Türkiye, ABD açısından önemli ama ABD’nin en büyük endişeleri Rusya ve Çin. ABD’nin yeni dünya düzeninde Çin’e karşı blok olarak Avustralya, Japonya ve Hindistan ile ittifak yapmaya çalıştığını gözlemliyoruz. ABD’nin, 15 Temmuz Darbe Girişimi travması olsun, Doğu Akdeniz’de Türkiye’nin haklılığının uluslararası hukuka uygunluğu olsun, Suriye sınırında PKK’den devşirdiği YPG ile sözde Esad’a karşı çıkarlarını korurken yeni bir Kürt devleti kurdurmasını son derece manidar bulduğumu söylemeliyim. Diplomasi sanatının ehil ustaları bu satırlarımı okuduklarında burun kıvırsalar da sokaktaki vatandaşın, kamuoyunun algısı bu yönde. Türkiye’nin ulusal, milli haklarını gözeten proaktif dış siyasete dönmüş olması nedense muhalefet partileri dahil kaygıyla ve esefle izleniyor. Gara’daki Pençe Kartal 2 Operasyonu’nda rehinelerin öldürülmesinden hain terör örgütü PKK’nin sorumlu olduğu ABD Dışişleri Bakanı Blinken tarafından teyit edildi. Ancak mesela Kılıçdaroğlu, reklamını yapmam! diye PKK adını telaffuz etmiyor ve rehine operasyonlarının zorluğunun farkında değilmişcesine bileti hain terör örgütüne kesemiyor. Türkiye’nin oyun kuruculuğuna izin verilmek asla ve kat’a istenmiyor. Oysa bütün bu harekatlar Türk insanı için milli meseleler ve askerlerimiz daimî olarak sahada. Muhalif kanadın bu sahiplenemeyişleri, sırf muhalefet etmek için, milli menfaatlerimize şuursuz yaklaşımları vatandaşın zihninde soru işaretleri bırakıyor.
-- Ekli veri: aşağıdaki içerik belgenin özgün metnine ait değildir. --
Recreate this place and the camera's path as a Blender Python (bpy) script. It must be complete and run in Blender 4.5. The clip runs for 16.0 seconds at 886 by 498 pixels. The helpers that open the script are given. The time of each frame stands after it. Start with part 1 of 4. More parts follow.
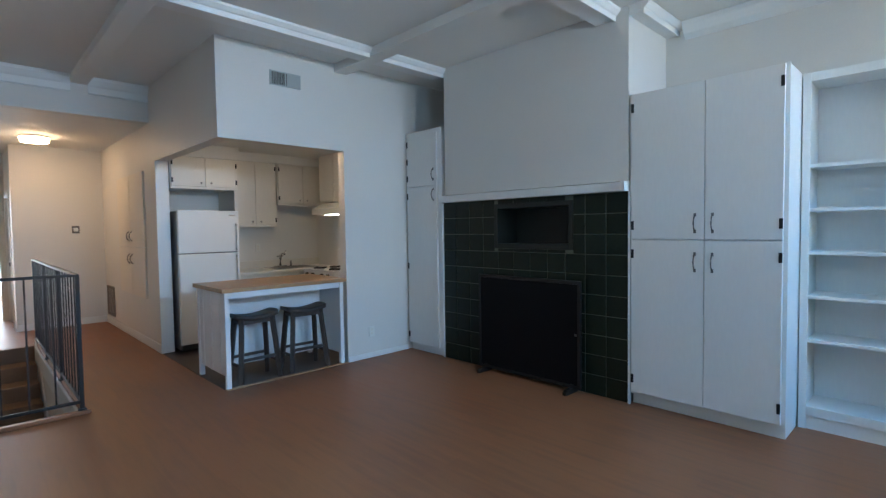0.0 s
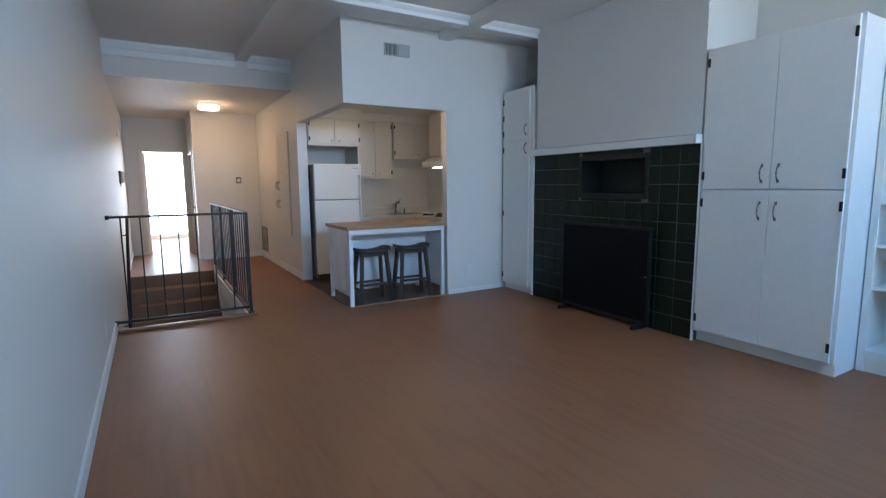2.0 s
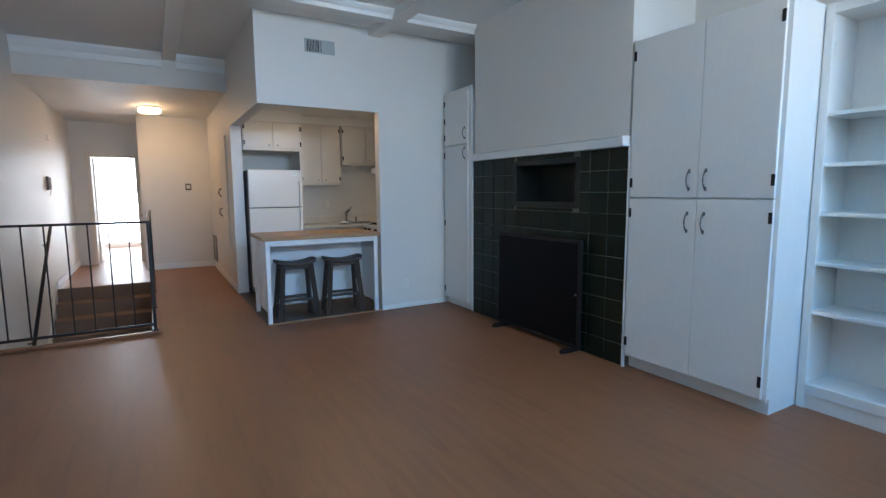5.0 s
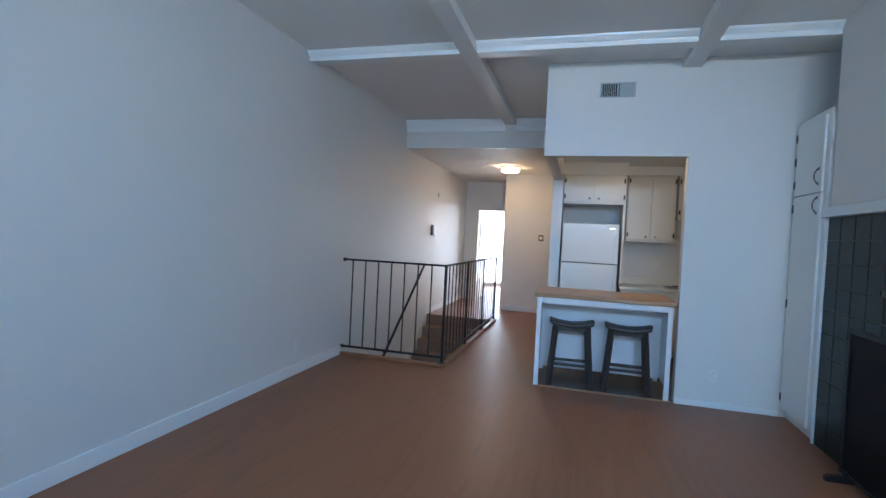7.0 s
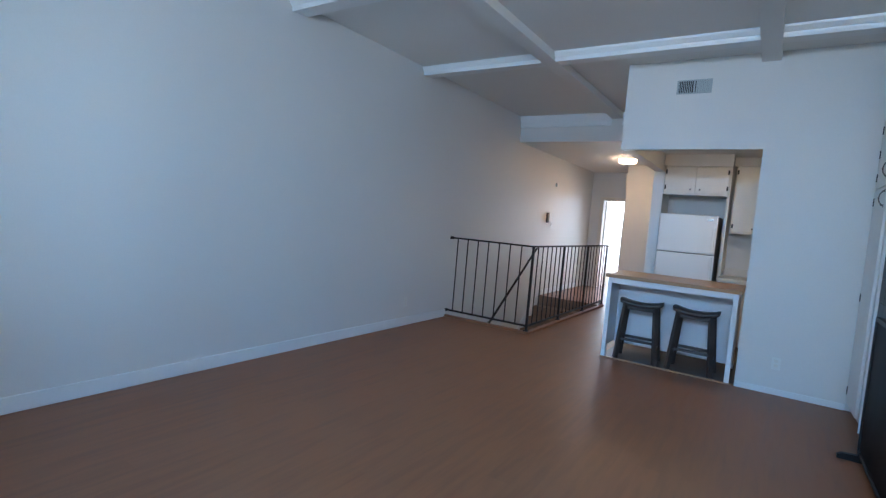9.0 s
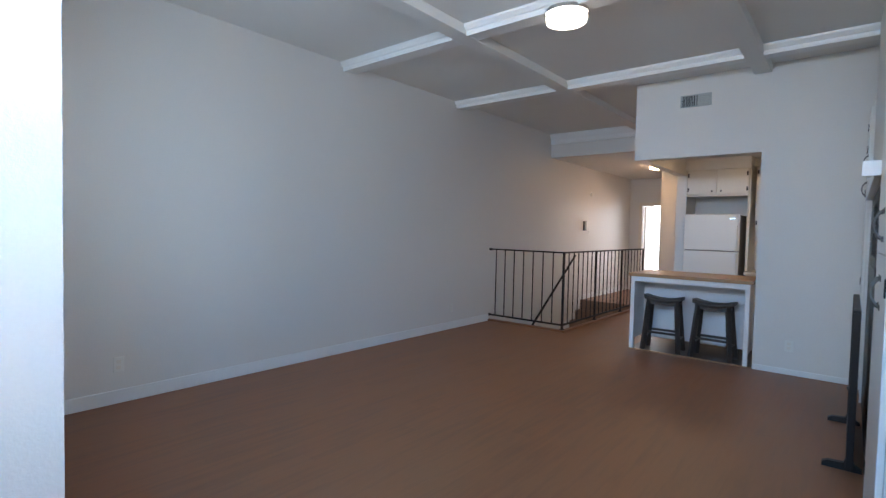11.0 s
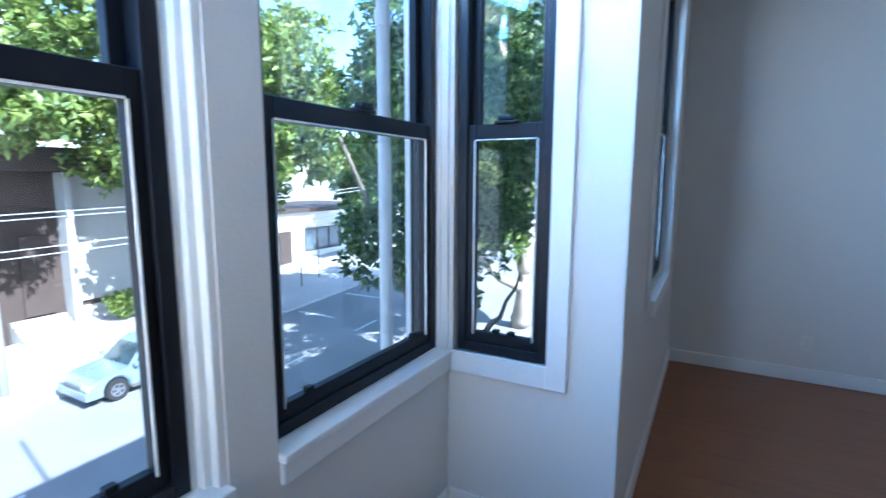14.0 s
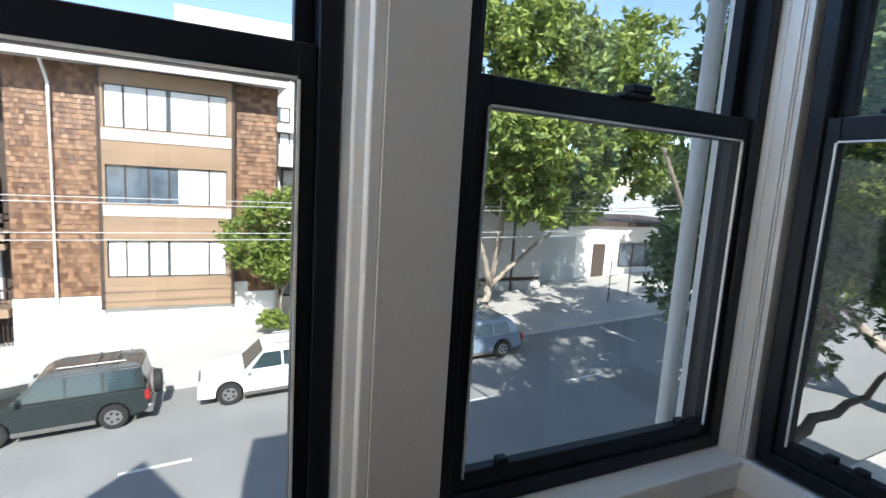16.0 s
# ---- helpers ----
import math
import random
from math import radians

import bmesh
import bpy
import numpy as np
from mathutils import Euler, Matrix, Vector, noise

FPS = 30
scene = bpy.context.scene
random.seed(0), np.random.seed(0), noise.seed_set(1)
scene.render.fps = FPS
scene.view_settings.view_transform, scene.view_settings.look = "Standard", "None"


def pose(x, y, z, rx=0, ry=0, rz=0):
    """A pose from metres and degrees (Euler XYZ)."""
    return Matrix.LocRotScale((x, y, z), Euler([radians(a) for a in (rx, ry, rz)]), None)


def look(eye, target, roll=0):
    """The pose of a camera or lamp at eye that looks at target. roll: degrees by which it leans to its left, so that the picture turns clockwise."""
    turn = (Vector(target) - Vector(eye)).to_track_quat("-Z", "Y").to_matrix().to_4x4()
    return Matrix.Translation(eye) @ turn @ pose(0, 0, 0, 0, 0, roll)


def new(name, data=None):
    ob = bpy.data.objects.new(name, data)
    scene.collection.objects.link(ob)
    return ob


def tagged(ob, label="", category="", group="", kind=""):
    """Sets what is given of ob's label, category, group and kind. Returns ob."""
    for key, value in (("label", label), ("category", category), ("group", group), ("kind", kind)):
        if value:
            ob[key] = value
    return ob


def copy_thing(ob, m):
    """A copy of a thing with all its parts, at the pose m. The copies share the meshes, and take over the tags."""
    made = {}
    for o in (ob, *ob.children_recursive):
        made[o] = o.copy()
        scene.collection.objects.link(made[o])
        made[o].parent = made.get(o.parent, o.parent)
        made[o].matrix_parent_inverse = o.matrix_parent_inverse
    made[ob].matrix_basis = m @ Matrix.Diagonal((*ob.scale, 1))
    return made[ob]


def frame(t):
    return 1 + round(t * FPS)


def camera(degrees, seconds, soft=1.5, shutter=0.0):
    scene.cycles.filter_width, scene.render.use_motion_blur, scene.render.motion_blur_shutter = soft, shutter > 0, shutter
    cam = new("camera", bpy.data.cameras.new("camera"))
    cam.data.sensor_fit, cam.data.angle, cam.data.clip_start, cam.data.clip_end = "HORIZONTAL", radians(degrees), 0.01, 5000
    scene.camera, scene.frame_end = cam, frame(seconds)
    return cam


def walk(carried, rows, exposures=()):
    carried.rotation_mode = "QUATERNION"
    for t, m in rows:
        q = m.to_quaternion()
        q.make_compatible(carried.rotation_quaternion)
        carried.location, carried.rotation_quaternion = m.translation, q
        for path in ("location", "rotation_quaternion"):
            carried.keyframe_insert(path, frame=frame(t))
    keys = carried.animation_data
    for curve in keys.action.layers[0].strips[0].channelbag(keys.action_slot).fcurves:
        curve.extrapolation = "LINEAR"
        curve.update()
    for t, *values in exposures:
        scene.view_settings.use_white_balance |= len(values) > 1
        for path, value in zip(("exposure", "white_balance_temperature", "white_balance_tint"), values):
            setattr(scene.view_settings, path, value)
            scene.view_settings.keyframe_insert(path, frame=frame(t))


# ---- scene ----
# ---- camera and walk ----
cam = camera(83.6, 16.0, soft=1.3, shutter=0.3)
PATH = [
    (0, look((0.615, 1.416, 1.476), (2.005, 2.851, 1.391), -0.8)),
    (0.5, look((0.574, 1.160, 1.438), (1.855, 2.692, 1.337), -0.4)),
    (1, look((0.469, 0.921, 1.375), (1.628, 2.546, 1.233), 0.1)),
    (1.5, look((0.399, 0.757, 1.400), (1.452, 2.445, 1.193), -0.1)),
    (2, look((0.379, 0.649, 1.427), (1.385, 2.358, 1.166), -0.5)),
    (2.5, look((0.427, 0.629, 1.426), (1.467, 2.314, 1.144), -0.4)),
    (3, look((0.574, 0.643, 1.423), (1.713, 2.265, 1.155), -0.7)),
    (3.2, look((0.649, 0.638, 1.416), (1.839, 2.225, 1.162), -0.8)),
    (5.3, look((1.524, 0.640, 1.421), (2.407, 2.420, 1.193), 0.0)),
    (5.5, look((1.679, 0.803, 1.449), (2.422, 2.646, 1.218), 0.5)),
    (6, look((2.005, 1.053, 1.445), (2.303, 3.021, 1.247), 1.6)),
    (6.5, look((2.349, 1.106, 1.432), (2.161, 3.094, 1.326), 2.3)),
    (7, look((2.705, 0.977, 1.464), (2.171, 2.904, 1.413), 2.9)),
    (7.5, look((3.002, 0.740, 1.440), (2.279, 2.604, 1.393), 2.8)),
    (8, look((3.274, 0.499, 1.450), (2.390, 2.292, 1.380), 2.6)),
    (8.2, look((3.353, 0.565, 1.428), (2.409, 2.326, 1.343), 3.6)),
    (10.3, look((4.336, -0.162, 1.436), (3.113, 1.416, 1.306), 2.4)),
    (10.5, look((4.347, -0.205, 1.413), (3.132, 1.382, 1.347), 1.7)),
    (11, look((4.412, -0.165, 1.423), (3.140, 1.376, 1.345), 1.3)),
    (11.5, look((4.343, 0.035, 1.397), (2.929, 1.447, 1.307), 1.3)),
    (12, look((4.307, 0.127, 1.409), (2.684, 1.292, 1.321), 2.0)),
    (12.5, look((4.458, 0.403, 1.503), (2.576, 1.062, 1.347), 3.9)),
    (13, look((4.570, 0.523, 1.536), (2.581, 0.620, 1.348), 3.8)),
    (13.5, look((4.607, 0.604, 1.484), (2.686, 0.078, 1.306), 0.6)),
    (14, look((4.575, 0.514, 1.545), (2.838, -0.438, 1.268), 0.2)),
    (14.5, look((4.566, 0.396, 1.528), (3.063, -0.894, 1.255), -0.1)),
    (15, look((4.511, 0.366, 1.528), (3.184, -1.101, 1.233), -0.2)),
    (15.5, look((4.306, 0.335, 1.526), (3.207, -1.309, 1.230), 4.3)),
    (16, look((4.105, 0.360, 1.548), (3.249, -1.427, 1.276), 3.6)),
]
EXPOSURES = [(0, 2.52, 5500, 3.5), (2, 2.45, 5400, 5.5), (3, 2.4, 5650, 9.5), (6, 2.58, 5500, 4), (7, 2.5, 5150, 4), (8.5, 2.45, 5100, 4.5), (10.3, 2.32, 5600, 9.5), (11.5, 2.36, 6150, 12.5), (12.5, 2.4, 5200, 8.5), (14.1, 1.9, 4900, 9), (14.6, 1.5, 5250, 10), (15.0, 1.2, 5600, 12), (15.5, 0.95, 6000, 12), (16, 0.9, 6300, 11)]
walk(cam, PATH, EXPOSURES)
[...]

Bu geçiş evresinden hızla çıkıyoruz. Bölgelerin kendi içinde dünyalar olduğu, dünyanın karmaşıklaştığı, eski düzenin alt üst edilmesi gereği ortaya çıkıyor. Küreselleşme, tek kutuplu dünya siyaseti yerine çok kutupluluk ürettiğinden bu dünyadaki çatışma maalesef Türkiye’nin bulunduğu coğrafi konum gereği ciddi güvenlik riskleri barındırıyor. Afganistan, Irak, Suriye, İran, İsrail, Lübnan, Mısır, Yunanistan… Neredeyse patlamak üzere bir bombanın tam ortasında yer alan Türkiye’nin; demokrasi, hukukun üstünlüğü, ekonomik dinamizm ve birlikte yaşama yoluyla içeride ne kadar güçlüyse, proaktif dış politikasında o kadar etkili olacağına inanıyorum.